The lions cubs have come along in leaps and bounds since we first saw them in February of this year, 7 months down the line and 8 of the original 9 cubs are still alive and well. I will never forget the first time we saw them, they could not have been older than 10 days tiny little fluff balls still blind stumbling around there mothers completely oblivious to the dangers that surround them. Our first photo’s of them came about a week later when we managed to track one of the mothers back to her den sight, this was our first proper look at 3 of the 9 new pride members
Over the next week we manged to find all the den sights for all 3 litters and it was then that we got an exact number of 9 new member’s, 5 females and 4 males,of the Olifants West Pride. For the first 2 months the mothers keep the cubs separate from the rest of the pride allowing them to build up the strength and all-round awareness. It wasn’t until they were 3 months old before our first sighting of all 9 cubs together, this was truly and exciting day!! Myself and Eric where following tracks for one of the mothers leading her 3 cubs in the direction of the rest of the pride, little were we to know that she was leading us to our first sighting of the cubs together.
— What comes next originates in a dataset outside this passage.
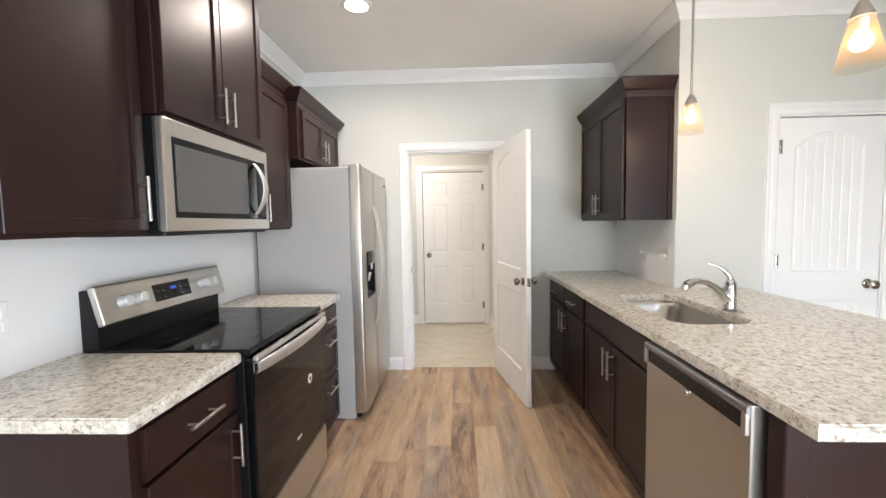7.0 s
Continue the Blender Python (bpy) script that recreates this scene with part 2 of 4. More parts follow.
GLASS = glass("window_glass")
FROST, _n, _l, _b = nodes_of("amber_frosted_glass")
_b.inputs["Base Color"].default_value, _b.inputs["Roughness"].default_value = (0.0, 0.0, 0.0, 1), 0.2
_seed = _n.new("ShaderNodeTexNoise")
_seed.inputs["Scale"].default_value, _seed.inputs["Detail"].default_value = 140, 2
_clear = _n.new("ShaderNodeBsdfTransparent")
_clear.inputs["Color"].default_value = (1.0, 0.975, 0.93, 1)
_soft = _n.new("ShaderNodeBsdfTranslucent")
_soft.inputs["Color"].default_value = (1.0, 0.62, 0.30, 1)
_veil = _n.new("ShaderNodeMapRange")
_veil.inputs["To Min"].default_value, _veil.inputs["To Max"].default_value = 0.011, 0.026
_l.new(_seed.outputs["Fac"], _veil.inputs["Value"])
_mx = _n.new("ShaderNodeMixShader")
_l.new(_veil.outputs[0], _mx.inputs["Fac"])
_l.new(_clear.outputs[0], _mx.inputs[1])
_l.new(_soft.outputs[0], _mx.inputs[2])
_gl = _n.new("ShaderNodeMixShader")
_gl.inputs["Fac"].default_value = 0.05
_l.new(_mx.outputs[0], _gl.inputs[1])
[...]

Over the next few days the cubs were hidden along a drainage line which the pride has been using for years to hide there cubs, so when we approached the den sight the next morning expecting to find the cubs playing around we found the limp body of 1 of the cubs and no sign for the rest of them, after investigating the corpse of the cub we found puncture marks from a snake bite which must have caused the death of this cub. On average the mortality rate of cubs is approximately 30% so for 8 of the 9 cubs to still be with us is an exception to the law. Our next sighting of the cubs was on a zebra which the mothers had managed to kill and this made for some amazing viewing of the cubs over the next couple of days.
Since then the cubs have been giving us hours of entertainment on game drive and the more we see them the more each one’s character is beginning to show through. They are currently around 7 months old and are at that age where every little thing needs to be investigated or chewed on. I really look forward to the next few years as we continue to watch them grow and explore the wide open spaces of the Balule Nature Reserve.